* **WRITTEN REQUEST**
Starting at the line that has "# ---- helpers" and stopping after the line that has "ob = bpy.data.objects.new(name, data)", reproduce the listing below exactly; omit everything else.

* **INFORMATION PROVIDED**

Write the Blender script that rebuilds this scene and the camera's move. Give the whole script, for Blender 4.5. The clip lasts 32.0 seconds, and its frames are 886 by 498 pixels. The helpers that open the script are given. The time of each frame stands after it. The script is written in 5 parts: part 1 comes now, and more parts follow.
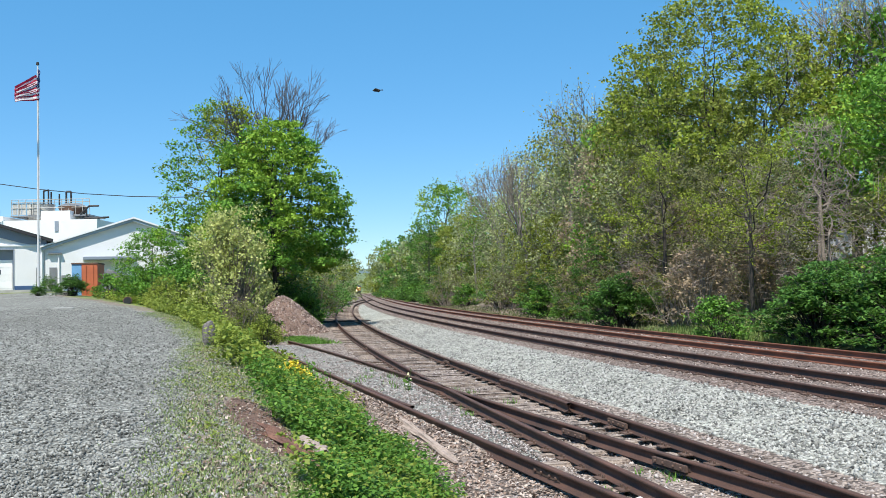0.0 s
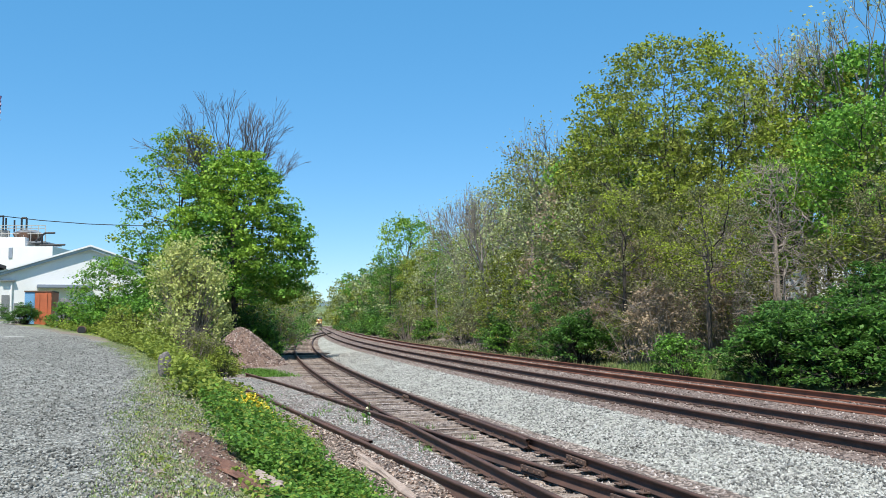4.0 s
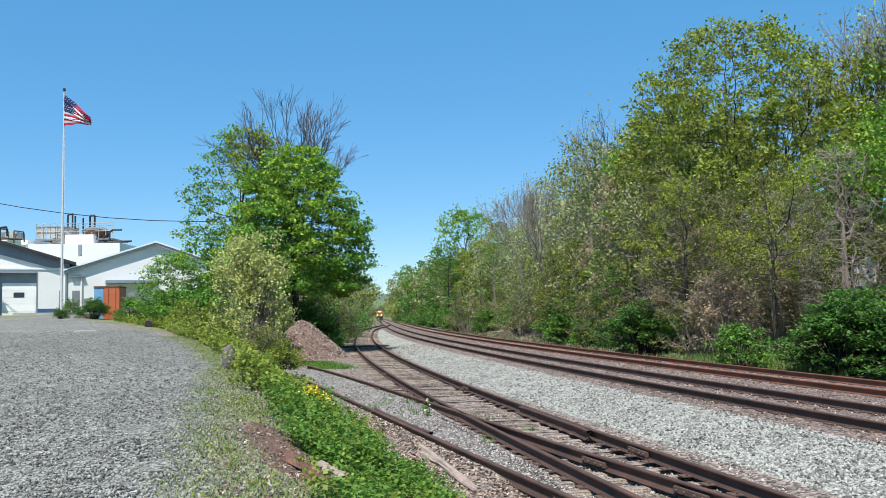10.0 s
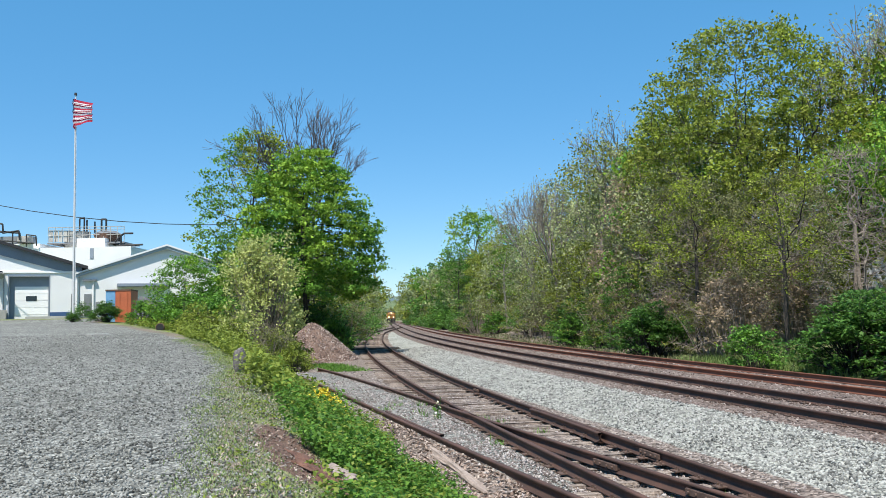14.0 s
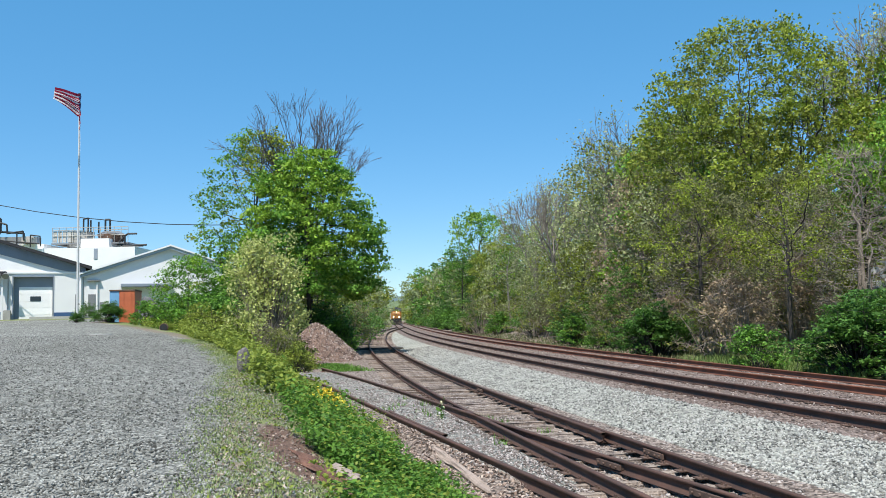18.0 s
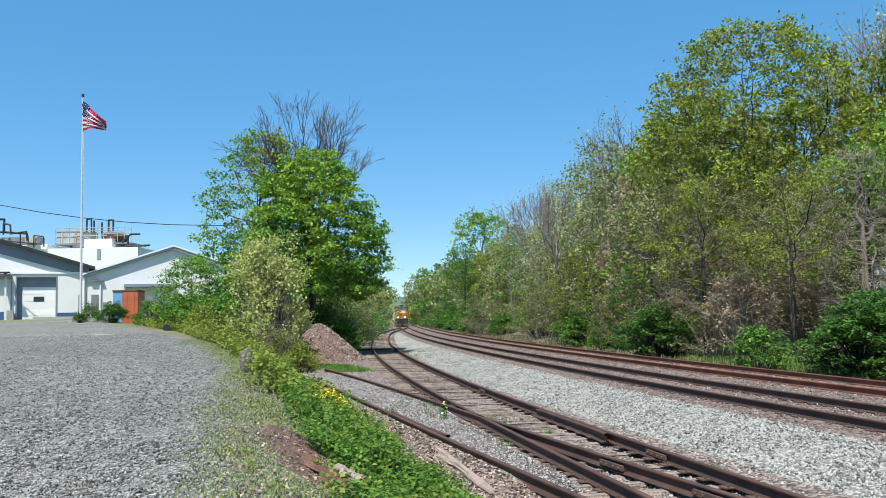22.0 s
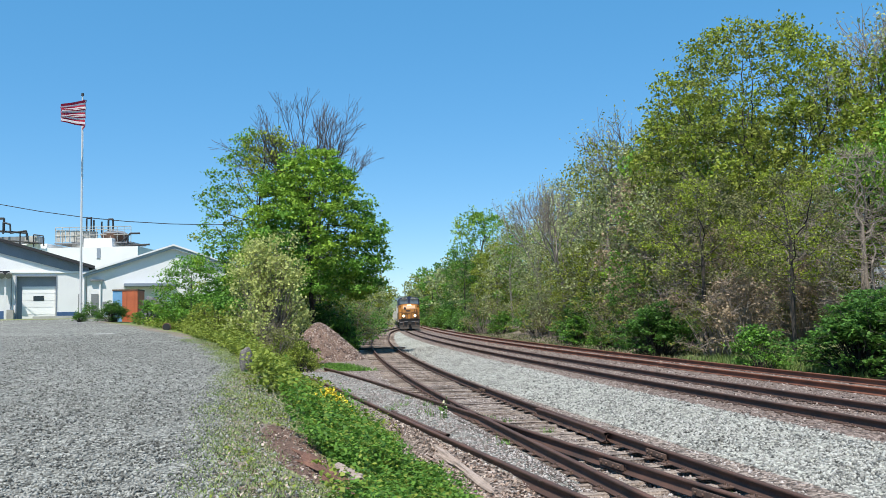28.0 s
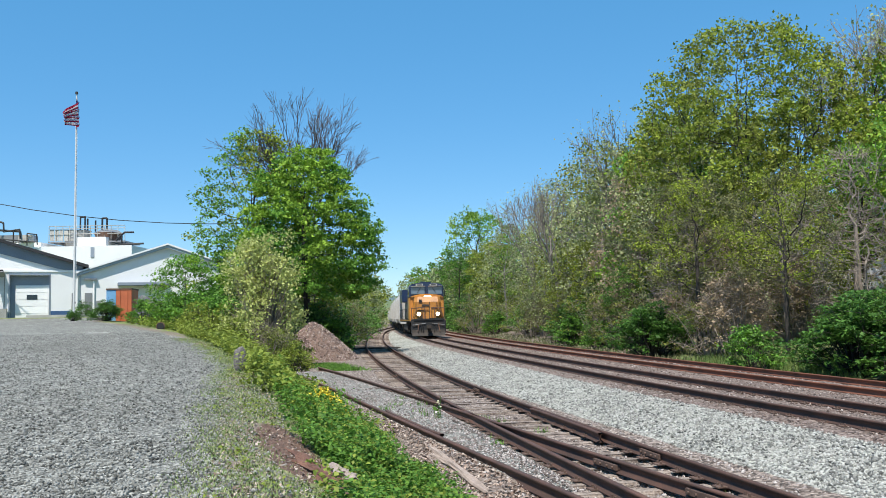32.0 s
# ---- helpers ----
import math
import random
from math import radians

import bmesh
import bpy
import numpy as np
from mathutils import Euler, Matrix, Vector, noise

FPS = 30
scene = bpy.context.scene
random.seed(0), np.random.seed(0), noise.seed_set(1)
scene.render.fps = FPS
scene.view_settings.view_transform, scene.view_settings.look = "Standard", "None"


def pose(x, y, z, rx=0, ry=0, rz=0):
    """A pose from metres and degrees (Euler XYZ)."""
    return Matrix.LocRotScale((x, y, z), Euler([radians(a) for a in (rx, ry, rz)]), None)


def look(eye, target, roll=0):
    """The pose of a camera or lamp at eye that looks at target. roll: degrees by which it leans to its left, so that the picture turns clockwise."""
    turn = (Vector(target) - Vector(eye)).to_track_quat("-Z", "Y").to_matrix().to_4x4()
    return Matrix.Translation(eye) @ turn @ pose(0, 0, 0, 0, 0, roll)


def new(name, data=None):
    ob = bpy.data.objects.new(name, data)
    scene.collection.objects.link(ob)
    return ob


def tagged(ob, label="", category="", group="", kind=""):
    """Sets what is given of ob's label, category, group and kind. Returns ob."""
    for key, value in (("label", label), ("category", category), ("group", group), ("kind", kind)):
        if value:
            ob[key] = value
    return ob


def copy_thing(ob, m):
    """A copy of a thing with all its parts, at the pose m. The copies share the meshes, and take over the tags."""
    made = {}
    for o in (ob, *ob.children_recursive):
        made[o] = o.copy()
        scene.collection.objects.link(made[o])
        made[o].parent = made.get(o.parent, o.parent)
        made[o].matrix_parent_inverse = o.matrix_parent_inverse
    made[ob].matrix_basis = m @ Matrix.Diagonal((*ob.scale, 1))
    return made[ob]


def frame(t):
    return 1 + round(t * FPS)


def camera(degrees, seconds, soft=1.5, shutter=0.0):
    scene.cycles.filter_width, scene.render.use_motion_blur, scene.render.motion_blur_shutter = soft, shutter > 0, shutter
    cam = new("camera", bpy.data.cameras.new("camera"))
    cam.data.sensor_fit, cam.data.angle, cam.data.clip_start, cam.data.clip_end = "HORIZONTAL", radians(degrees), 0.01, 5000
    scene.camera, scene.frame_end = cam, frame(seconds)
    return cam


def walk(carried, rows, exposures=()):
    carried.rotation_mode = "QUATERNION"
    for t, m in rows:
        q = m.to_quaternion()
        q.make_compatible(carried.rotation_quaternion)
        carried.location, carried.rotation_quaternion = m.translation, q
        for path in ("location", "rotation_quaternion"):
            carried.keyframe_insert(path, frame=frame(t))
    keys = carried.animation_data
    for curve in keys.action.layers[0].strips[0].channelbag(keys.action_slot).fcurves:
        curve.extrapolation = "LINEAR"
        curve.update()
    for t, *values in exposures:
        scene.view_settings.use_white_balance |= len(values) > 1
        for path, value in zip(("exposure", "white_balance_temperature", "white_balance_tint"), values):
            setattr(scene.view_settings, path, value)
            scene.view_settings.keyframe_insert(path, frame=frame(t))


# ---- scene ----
# ---------------------------------------------------------------- camera
EYE = (0.0, 0.0, 1.75)
cam = camera(53.07, 32.0, 0.8)
# seconds, yaw to the left, pitch up, lean (degrees)
AIM = [
    (0.0, -2.11, 2.55, -1.39), (0.5, -2.10, 3.10, -1.21), (1.0, -2.13, 3.59, -0.66), (1.5, -1.88, 3.82, -0.73),
    (2.0, -2.27, 3.88, -0.98), (2.5, -2.77, 4.10, -0.83), (3.0, -3.49, 4.42, -0.57), (3.5, -4.10, 4.68, -0.52),
    (5.5, -5.56, 4.68, -0.83), (6.0, -5.62, 4.53, -0.91), (6.5, -5.84, 4.39, -0.95), (7.0, -5.92, 4.30, -1.04),
    (7.5, -6.12, 4.23, -1.05), (8.0, -5.90, 4.19, -1.00), (8.5, -5.53, 4.18, -1.04), (9.0, -4.13, 4.12, -1.04),
    (9.5, -1.39, 4.13, -0.94), (10.0, -0.87, 4.22, -1.01), (10.5, -0.43, 4.32, -1.08), (11.0, -0.15, 4.38, -1.09),
    (11.5, 0.05, 4.41, -1.12), (12.0, 0.25, 4.42, -1.16), (12.5, 0.26, 4.38, -1.11), (13.0, -0.00, 4.38, -1.15),
    (13.5, -0.01, 4.39, -1.13), (14.0, -0.22, 4.38, -1.17), (14.5, -0.20, 4.38, -1.15), (16.5, -0.20, 4.36, -1.15),
    (17.0, -0.14, 4.36, -1.18), (17.5, -0.05, 4.37, -1.17), (18.0, 0.00, 4.38, -1.22), (18.5, 0.08, 4.41, -1.21),
    (19.0, 0.11, 4.41, -1.21), (19.5, 0.03, 4.41, -1.20), (20.0, 0.10, 4.40, -1.21), (20.5, 0.11, 4.41, -1.20),
    (21.0, 0.08, 4.41, -1.19), (21.5, 0.14, 4.42, -1.16), (22.0, 0.18, 4.42, -1.17), (22.5, 0.15, 4.42, -1.18),
    (23.0, 0.13, 4.43, -1.15), (23.5, 0.08, 4.42, -1.17), (24.0, 0.05, 4.42, -1.17), (24.5, -0.13, 4.42, -1.21),
    (25.0, -0.05, 4.41, -1.21), (25.5, 0.03, 4.41, -1.19), (27.5, 0.18, 4.41, -1.17), (28.0, 0.17, 4.37, -1.18),
    (28.5, 0.22, 4.37, -1.17), (29.0, 0.22, 4.36, -1.17), (29.5, 0.23, 4.37, -1.17), (30.0, 0.19, 4.36, -1.19),
    (30.5, 0.14, 4.36, -1.19), (31.0, 0.20, 4.38, -1.21), (31.5, 0.22, 4.38, -1.22), (32.0, -0.18, 4.35, -1.06)]


def aim(yaw, pitch, lean):
    a, b = radians(yaw), radians(pitch)
    way = Vector((-math.sin(a) * math.cos(b), math.cos(a) * math.cos(b), math.sin(b)))
    return look(EYE, Vector(EYE) + way, lean)


walk(cam, [(t, aim(y, p, l)) for t, y, p, l in AIM], ((0.0, 0.5), (3.5, 0.49), (8.5, 0.5), (9.8, 0.41), (32.0, 0.41)))

# ---------------------------------------------------------------- light
SUN_AZ, SUN_EL = radians(198), radians(61)      # azimuth clockwise from +y
world = bpy.data.worlds.new("world")
scene.world = world
world.use_nodes = True
wn = world.node_tree.nodes
sky = wn.new("ShaderNodeTexSky")
sky.sky_type = "NISHITA"
sky.sun_disc = False
sky.altitude = 1500
sky.sun_elevation, sky.sun_rotation = SUN_EL, SUN_AZ
sky.air_density, sky.dust_density, sky.ozone_density = 1.0, 0.0, 1.6
wn["Background"].inputs["Strength"].default_value = 0.142
deep = wn.new("ShaderNodeHueSaturation")
deep.inputs["Saturation"].default_value = 1.22
world.node_tree.links.new(sky.outputs[0], deep.inputs["Color"])
even = wn.new("ShaderNodeMix")      # a clear, even spring sky
even.data_type = "RGBA"
even.inputs["Factor"].default_value = 0.55
even.inputs["B"].default_value = (0.42, 2.07, 3.95, 1)
world.node_tree.links.new(deep.outputs[0], even.inputs["A"])
world.node_tree.links.new(even.outputs["Result"], wn["Background"].inputs["Color"])
sun = new("sun", bpy.data.lights.new("sun", "SUN"))
sun.data.energy, sun.data.angle, sun.data.color = 5.0, radians(0.53), (1.0, 0.95, 0.87)
sun_way = Vector((math.sin(SUN_AZ) * math.cos(SUN_EL), math.cos(SUN_AZ) * math.cos(SUN_EL), math.sin(SUN_EL)))
sun.matrix_basis = look(sun_way * 50, (0, 0, 0))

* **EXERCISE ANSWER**
# ---- helpers ----
import math
import random
from math import radians

import bmesh
import bpy
import numpy as np
from mathutils import Euler, Matrix, Vector, noise

FPS = 30
scene = bpy.context.scene
random.seed(0), np.random.seed(0), noise.seed_set(1)
scene.render.fps = FPS
scene.view_settings.view_transform, scene.view_settings.look = "Standard", "None"


def pose(x, y, z, rx=0, ry=0, rz=0):
    """A pose from metres and degrees (Euler XYZ)."""
    return Matrix.LocRotScale((x, y, z), Euler([radians(a) for a in (rx, ry, rz)]), None)


def look(eye, target, roll=0):
    """The pose of a camera or lamp at eye that looks at target. roll: degrees by which it leans to its left, so that the picture turns clockwise."""
    turn = (Vector(target) - Vector(eye)).to_track_quat("-Z", "Y").to_matrix().to_4x4()
    return Matrix.Translation(eye) @ turn @ pose(0, 0, 0, 0, 0, roll)


def new(name, data=None):
    ob = bpy.data.objects.new(name, data)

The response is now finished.